Rosé and Sparkling are here to stay
Pink wine has taken its rightful place as a year-round anytime go-to option, not just a summer novelty. The fastest growing category in wine is holding steady, and made with more intent and purpose than ever before. As with Rosé, Sparkling has had a big breakthrough. Sparkling doesn’t have to be Champagne, and we don’t need a special occasion to drink it. Prosecco, Moscato, Cava, and of course BC bubbles are all deserving of their own place, just like Champagne. Some of our favourites? For Sparkling, we recommend the Parés Baltà Cava Brut and the Champagne Ployez-Jacquemart Extra Quality Brut, which was included in the 2016 Advent Calendar. For Rosé, try the Haywire Secrest Mountain Gamay Noir Rosé.
By the glass
Partly because of the advent of the Coravin wine preservation system, there are more wines available by the glass in more restaurants more often than ever before. This is a spectacular boon to consumers, who can drink better while drinking less. Available at New District Dunbar Wine Shop.
Wine in cans
They are doing it in Provence, Marlborough, Australia, and California, and more are to come. Admired for convenience, portability and tight seal, premium and value wines alike are getting into the can game. Validation of the can from the craft beer industry (they keep light and air out brilliantly) has really appealed to time-strapped millennials.
‘Place not grape’ is a new mantra: suddenly wines from Spain and Portugal, Slovenia and Croatia, Armenia and Georgia as well as Corsica, Sardinia and Sicily have the credibility they have always deserved.
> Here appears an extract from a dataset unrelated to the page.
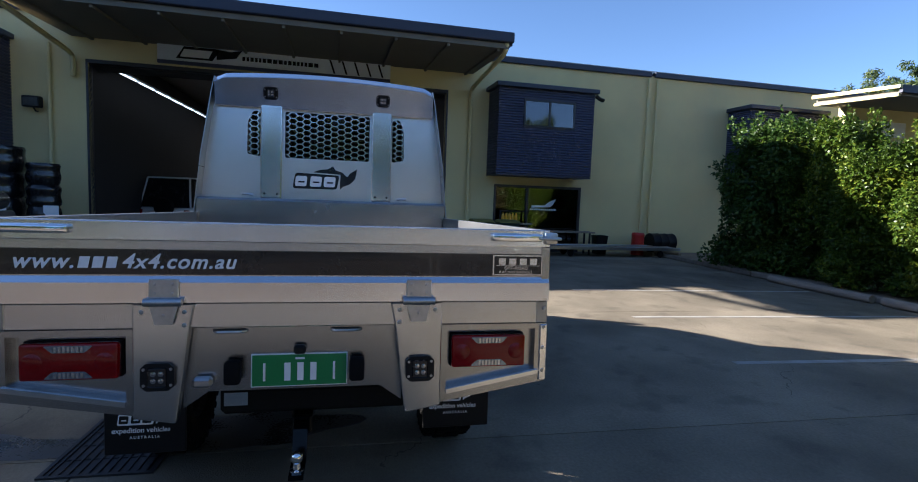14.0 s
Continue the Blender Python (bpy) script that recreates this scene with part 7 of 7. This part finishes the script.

We are all starting to drink with greater awareness of the somewhere-ness of wine.
It’s all about the backstory
Wine is not only about taste. It’s about stories. History, ambition, tradition, family, and vintage combine to make a bottle of wine what it is. A truth about wine is that the more you know, the more you taste – and the more you are able to appreciate it. This critical aspect of wine is understood more than ever by winemakers, critics, buyers, and sommeliers. Stories make wine intimate, relevant and memorable.
Finally, the wine world said farewell to some luminaries in 2016. A general champion and consultant for great whites (dry and sweet), and the man credited with overhauling white Bordeaux, Denis Dubourdieu passed away in July at age 67. Dubourdieu was a revered professor, researcher, winemaker and mentor for many. Nicknamed the Pope of White Wine, he consulted for Chateau d’Yquem, Chateau Cheval Blanc and Chateau Margaux’s magnificent Pavillon Blanc, among many others. His enduring legacy is the Institute of Sciences of Wines and Vines in Bordeaux.
Also in Bordeaux, Paul Pontallier guided Chateau Margaux for 33 vintages as Managing Director. He held a doctorate in Oenology and was as refined and elegant as the wines he made. Pontallier passed away in March at age 59.
Just as elegant was the powerful and charismatic Margrit Mondavi who died at the age of 91. Universally beloved for her gracious warmth and sharp intellect, Margrit was Vice President of Cultural Affairs at Robert Mondavi Vineyard, and single handedly changed the cultural landscape of the Napa Valley.